You could see the circle of racing life yesterday at Marcus Tregoning's Kingwood House yard, high above the village of Lambourn.
The old hero Nayef was in his box, resting before his final effort, in the Champion Stakes a week today. Elsewhere, yearlings from the Newmarket Sales were being brought off trucks and allocated stables from where it is hoped one will emerge to further transport the Kingwood banner.
"Yes, it's all starting again," Tregoning said. "Nayef has done us a tremendous amount of good. He's been around and in the public eye for a long time. He's won a big race for us every year and that's very important in terms of establishing an operation. It will be sad to see him go, but he can't go on for ever."
It is interesting to note that this afternoon commemorates the anniversary of the day when Nayef first burst into the public consciousness by galloping away with the millenium running of Ascot's Autumn Stakes. It may be significant that Tregoning has chosen to run Elshadi in this year's race, especially as the colt also won the Haynes, Hanson and Clark Stakes at Newbury which has been the nursery for champions including Shergar, Unfuwain, Rainbow Quest and Nayef himself.
It may have been an enchanting journey thus far, but there is one element of Elshadi which is much less fairytale. On both starts thus far, and it continues this afternoon, he has worn headgear. "He's needed the blinkers because basically he's just very immature mentally," Tregoning said. "Lots of two-year-olds in the States run in blinkers the whole time and this horse won't necessarily need them all his life.
"But, just at the moment, he's being a bit of a playboy and, as he's running so well in them, well why not?"

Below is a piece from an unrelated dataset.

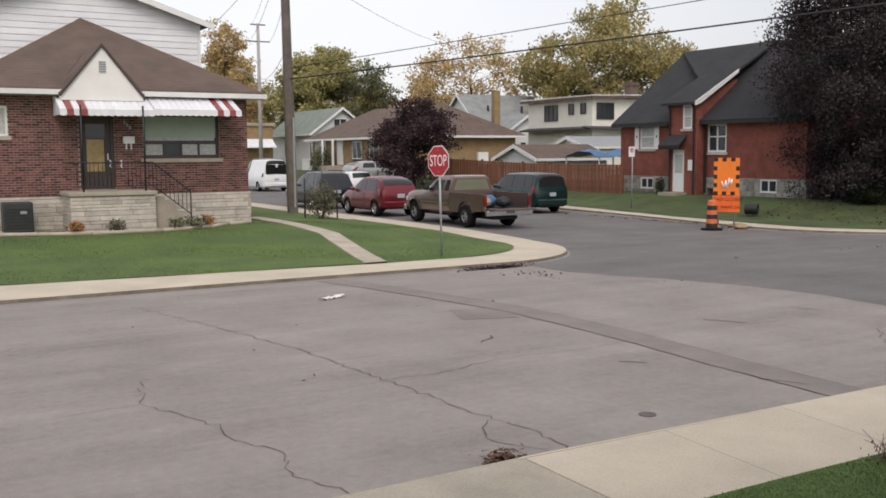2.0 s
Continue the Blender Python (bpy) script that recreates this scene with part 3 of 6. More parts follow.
slab_roof(bungalow, "roof", [[(UX0 - 0.4, UY - 0.4, UZ - 0.08), (6.25, UY - 0.4, UA + 0.1), (6.25, 47.4, UA + 0.1), (UX0 - 0.4, 47.4, UZ - 0.08)], [(6.25, UY - 0.4, UA + 0.1), (UX1 + 0.4, UY - 0.4, UZ - 0.08), (UX1 + 0.4, 47.4, UZ - 0.08), (6.25, 47.4, UA + 0.1)]], 0.06, M["roof_darkgrey"], "low pitched upper roof")
bm = bmesh.new()
for a, b in (((UX0 - 0.42, UZ - 0.10), (6.25, UA + 0.08)), ((UX1 + 0.42, UZ - 0.10), (6.25, UA + 0.08))):
    bm_prism(bm, [(a[0], UY - 0.44, a[1]), (b[0], UY - 0.44, b[1]), (b[0], UY - 0.44, b[1] - 0.2), (a[0], UY - 0.44, a[1] - 0.2)], (0, 0.04, 0))
for x in (UX0, UX1 - 0.1):
    bm_box(bm, x, x + 0.1, UY - 0.05, UY - 0.028, 5.0, UZ - 0.1)
part("fascia", bm, M["trim"], bungalow)
bm = bmesh.new()
bm_box(bm, 6.05, 6.25, UY - 0.06, UY - 0.03, 8.25, 8.55)
part("vent", bm, M["trim"], bungalow)
bm = bmesh.new()
bm_tube(bm, [(2.55, 35.2, 4.9), (2.55, 35.2, 6.35)], 0.04, 6)
bm_tube(bm, [(2.55, 35.2, 6.1), (2.3, 35.1, 5.8), (2.45, 35.1, 5.5), (2.6, 35.1, 5.8), (2.4, 35.1, 6.0)], 0.015, 5)
part("service_mast", bm, M["galv"], bungalow, "grey service mast with looped cable")

# porch, steps and railings
PZ = 1.60
bm = bmesh.new()
bm_box(bm, 4.55, 6.95, 29.25, 30.84, 0.2, PZ - 0.12)
porch = tagged(new("porch", finish(bm, "porch", M["stone_joint"])), "limestone porch with a concrete top and side steps, before the door", "porch")
box_part("porch_top", porch, M["concrete_old"], (4.48, 7.0, 29.18, 30.85, PZ - 0.12, PZ), 0.015)
for i in range(4):
    box_part("step", porch, M["concrete_old"], (7.0 + i * 0.27, 7.27 + i * 0.27 + 0.02, 29.45, 30.82, 0.2, PZ - 0.22 * (i + 1)), 0.012)
rail_i = thing("railing", "black wrought iron railing on the porch and steps", "railing")
for p in ((4.95, 29.45), (6.72, 29.45)):
    bm = bmesh.new()
    bm_tube(bm, [(*p, PZ), (*p, 4.12)], 0.03, 6)
    part("post", bm, M["iron"], rail_i)
bm = bmesh.new()
bm_tube(bm, [(4.62, 29.3, 2.45), (6.9, 29.3, 2.45), (8.05, 29.4, 1.55)], 0.022, 6)
bm_tube(bm, [(4.62, 29.3, 1.75), (6.9, 29.3, 1.75), (8.05, 29.4, 0.85)], 0.016, 6)
bm_tube(bm, [(4.62, 29.3, 2.45), (4.62, 30.8, 2.45)], 0.022, 6)
part("handrail", bm, M["iron"], rail_i)
bm = bmesh.new()
bm_tube(bm, [(0, 0, 0), (0, 0, 0.7)], 0.011, 4)
bal_me = finish(bm, "baluster", M["iron"], 0)
for i in range(19):
    if not 5.9 < 4.75 + i * 0.12 < 6.1:
        piece("baluster", bal_me, rail_i, (4.75 + i * 0.12, 29.3, 1.75))
for i in range(9):
    t = (i + 1) / 9
    piece("baluster", bal_me, rail_i, (6.9 + 1.15 * t, 29.3 + 0.1 * t, 1.75 - 0.9 * t))
bm = bmesh.new()
bm_tube(bm, [(8.05, 29.4, 0.40), (8.05, 29.4, 1.6)], 0.022, 6)
part("newel_post", bm, M["iron"], rail_i)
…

With just five runners it will be a tactical Autumn Stakes. And as Elshadi and Sir Michael Stoute's Menokee look like staying horses for next year, it could be that Fantastic View (1.15) will do them both for speed.

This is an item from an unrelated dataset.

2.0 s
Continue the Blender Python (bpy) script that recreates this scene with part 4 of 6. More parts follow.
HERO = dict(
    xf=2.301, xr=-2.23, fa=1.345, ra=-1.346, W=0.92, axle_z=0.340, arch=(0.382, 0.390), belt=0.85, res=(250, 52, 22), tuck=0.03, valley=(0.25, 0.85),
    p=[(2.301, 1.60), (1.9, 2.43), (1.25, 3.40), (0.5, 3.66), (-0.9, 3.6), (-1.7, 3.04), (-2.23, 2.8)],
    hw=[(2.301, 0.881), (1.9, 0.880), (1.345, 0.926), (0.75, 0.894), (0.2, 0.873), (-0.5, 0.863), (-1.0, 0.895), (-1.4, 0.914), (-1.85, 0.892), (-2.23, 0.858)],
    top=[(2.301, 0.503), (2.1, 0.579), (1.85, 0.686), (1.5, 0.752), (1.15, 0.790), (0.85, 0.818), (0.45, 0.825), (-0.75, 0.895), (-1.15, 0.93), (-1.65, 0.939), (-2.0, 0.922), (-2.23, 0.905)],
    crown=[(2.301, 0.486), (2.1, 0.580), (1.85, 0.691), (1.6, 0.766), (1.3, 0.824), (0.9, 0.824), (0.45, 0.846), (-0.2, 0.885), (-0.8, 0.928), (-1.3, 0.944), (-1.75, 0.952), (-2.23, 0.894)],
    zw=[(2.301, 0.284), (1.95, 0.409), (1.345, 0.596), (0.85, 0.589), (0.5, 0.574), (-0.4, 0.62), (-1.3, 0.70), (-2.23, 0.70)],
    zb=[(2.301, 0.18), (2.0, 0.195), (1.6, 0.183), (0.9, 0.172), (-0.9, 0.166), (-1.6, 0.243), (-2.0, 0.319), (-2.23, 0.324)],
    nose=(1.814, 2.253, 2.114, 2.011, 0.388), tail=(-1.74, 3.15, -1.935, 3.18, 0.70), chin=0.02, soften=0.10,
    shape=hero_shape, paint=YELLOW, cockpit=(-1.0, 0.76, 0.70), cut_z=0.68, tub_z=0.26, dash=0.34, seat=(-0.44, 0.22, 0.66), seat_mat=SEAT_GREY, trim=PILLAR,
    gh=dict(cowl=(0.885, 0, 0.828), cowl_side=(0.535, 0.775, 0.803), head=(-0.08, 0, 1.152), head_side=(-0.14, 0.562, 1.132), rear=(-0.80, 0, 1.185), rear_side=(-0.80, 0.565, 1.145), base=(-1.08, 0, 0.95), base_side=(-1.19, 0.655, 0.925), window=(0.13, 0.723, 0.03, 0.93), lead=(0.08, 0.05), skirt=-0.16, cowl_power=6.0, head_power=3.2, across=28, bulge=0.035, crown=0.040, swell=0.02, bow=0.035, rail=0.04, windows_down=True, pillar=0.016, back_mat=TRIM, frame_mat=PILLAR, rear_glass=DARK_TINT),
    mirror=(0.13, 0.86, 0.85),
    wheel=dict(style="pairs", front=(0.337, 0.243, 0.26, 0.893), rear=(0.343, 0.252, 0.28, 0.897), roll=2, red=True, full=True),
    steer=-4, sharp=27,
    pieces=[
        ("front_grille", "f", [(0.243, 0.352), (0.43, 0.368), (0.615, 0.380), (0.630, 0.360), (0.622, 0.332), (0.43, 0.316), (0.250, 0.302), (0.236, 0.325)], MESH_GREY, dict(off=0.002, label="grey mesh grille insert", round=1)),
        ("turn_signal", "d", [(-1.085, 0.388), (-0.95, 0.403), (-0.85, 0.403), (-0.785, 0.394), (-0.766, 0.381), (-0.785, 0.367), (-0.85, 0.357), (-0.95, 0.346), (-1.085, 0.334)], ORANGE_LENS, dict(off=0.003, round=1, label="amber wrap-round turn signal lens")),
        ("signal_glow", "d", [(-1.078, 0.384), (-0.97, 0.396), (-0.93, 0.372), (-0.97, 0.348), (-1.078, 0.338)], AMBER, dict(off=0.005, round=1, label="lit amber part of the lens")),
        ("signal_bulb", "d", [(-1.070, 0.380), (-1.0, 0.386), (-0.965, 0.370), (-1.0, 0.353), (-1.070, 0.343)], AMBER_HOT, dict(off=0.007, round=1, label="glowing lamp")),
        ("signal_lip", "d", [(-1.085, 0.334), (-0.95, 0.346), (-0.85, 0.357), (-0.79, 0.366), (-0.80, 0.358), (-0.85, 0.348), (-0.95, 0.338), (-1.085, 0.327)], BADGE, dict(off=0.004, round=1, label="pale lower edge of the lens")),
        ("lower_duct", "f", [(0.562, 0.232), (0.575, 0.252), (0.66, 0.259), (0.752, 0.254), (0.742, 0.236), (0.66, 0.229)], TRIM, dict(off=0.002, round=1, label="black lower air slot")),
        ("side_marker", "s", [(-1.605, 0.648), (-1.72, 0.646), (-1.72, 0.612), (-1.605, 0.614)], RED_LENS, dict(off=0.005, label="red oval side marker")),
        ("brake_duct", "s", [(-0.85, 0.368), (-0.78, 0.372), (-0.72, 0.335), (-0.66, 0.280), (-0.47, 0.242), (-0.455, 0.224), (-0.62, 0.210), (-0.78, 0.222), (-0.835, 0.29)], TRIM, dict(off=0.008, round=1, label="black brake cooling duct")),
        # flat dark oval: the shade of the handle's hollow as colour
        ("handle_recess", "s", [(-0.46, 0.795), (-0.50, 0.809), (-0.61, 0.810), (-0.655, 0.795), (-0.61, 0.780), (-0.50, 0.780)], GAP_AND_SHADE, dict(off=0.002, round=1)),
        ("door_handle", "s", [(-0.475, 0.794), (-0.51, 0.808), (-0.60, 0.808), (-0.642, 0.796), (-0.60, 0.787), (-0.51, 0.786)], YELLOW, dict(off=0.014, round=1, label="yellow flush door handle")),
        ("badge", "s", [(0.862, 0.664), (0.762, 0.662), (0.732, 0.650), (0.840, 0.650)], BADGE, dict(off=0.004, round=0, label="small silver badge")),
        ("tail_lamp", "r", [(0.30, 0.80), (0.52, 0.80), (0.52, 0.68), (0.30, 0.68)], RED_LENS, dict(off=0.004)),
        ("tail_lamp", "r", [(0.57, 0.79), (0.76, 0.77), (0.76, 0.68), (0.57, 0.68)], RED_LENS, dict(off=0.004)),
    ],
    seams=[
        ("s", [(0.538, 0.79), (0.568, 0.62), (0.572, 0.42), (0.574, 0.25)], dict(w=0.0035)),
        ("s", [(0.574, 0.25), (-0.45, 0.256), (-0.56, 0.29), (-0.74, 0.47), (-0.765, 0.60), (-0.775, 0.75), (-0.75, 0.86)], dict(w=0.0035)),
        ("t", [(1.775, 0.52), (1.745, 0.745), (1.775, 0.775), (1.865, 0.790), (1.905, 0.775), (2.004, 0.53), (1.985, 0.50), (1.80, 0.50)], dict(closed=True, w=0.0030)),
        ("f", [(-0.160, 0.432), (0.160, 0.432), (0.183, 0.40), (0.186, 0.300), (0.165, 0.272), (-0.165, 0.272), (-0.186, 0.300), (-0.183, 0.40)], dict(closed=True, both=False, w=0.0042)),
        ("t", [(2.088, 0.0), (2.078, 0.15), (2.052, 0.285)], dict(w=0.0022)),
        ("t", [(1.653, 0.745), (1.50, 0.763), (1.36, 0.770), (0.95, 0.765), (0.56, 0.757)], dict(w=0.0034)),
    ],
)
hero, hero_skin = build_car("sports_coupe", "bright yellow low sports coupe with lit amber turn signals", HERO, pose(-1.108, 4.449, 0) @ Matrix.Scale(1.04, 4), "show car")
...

Tregoning saddles Tahreeb in the Cornwallis Stakes and considers the colt to be his tip of the day, but the chestnut is badly drawn. That cannot be said about Needles And Pins (2.20), who will be ridden for the first time by Frankie Dettori if he recovers from the food-poisoning that caused him to miss a winning ride at York yesterday.
"Frankie is a good booking," Michael Bell, the trainer, said. "Nobody knows how to ride Ascot like Frankie. My horse is very effective over five, as she showed in the St Hugh's Stakes [at Newbury], and is in very good form. For a filly this time of year, she looks fantastic."
The stalls lottery has also been kind to the course-and-distance winner Peruvian Chief (nap 1.45), who did not run a bad race in the Rous Stakes on his last outing nine days ago at Newmarket, considering he was drawn out of it. The six-year-old, who was fourth in this event from the wrong side last year, has come down in the weights this season, so far now that he has a sporting chance of just about making all.
The Princess Royal Stakes appears as though it was devised for Summitville (2.50), who gets in well here courtesy of a failure to win a race this season. James Given's filly was, however, third in the Oaks, and, if she settles early here, she wins.
At York, there is a chance for the appallingly named Blue Tomato (1.40) in the Rockingham Stakes now that connections have recognised he is not Nijinsky. This Listed race is more the preserve of a course-and-distance winner.
The best bet on the Knavesmire concerns Ice Cracker (next best 2.10), who quickened to lead close home at Goodwood recently. She may be up 4lb for that venture, but could have something in reserve and is worth pursuing, not least because she emerges from an advantageous low draw.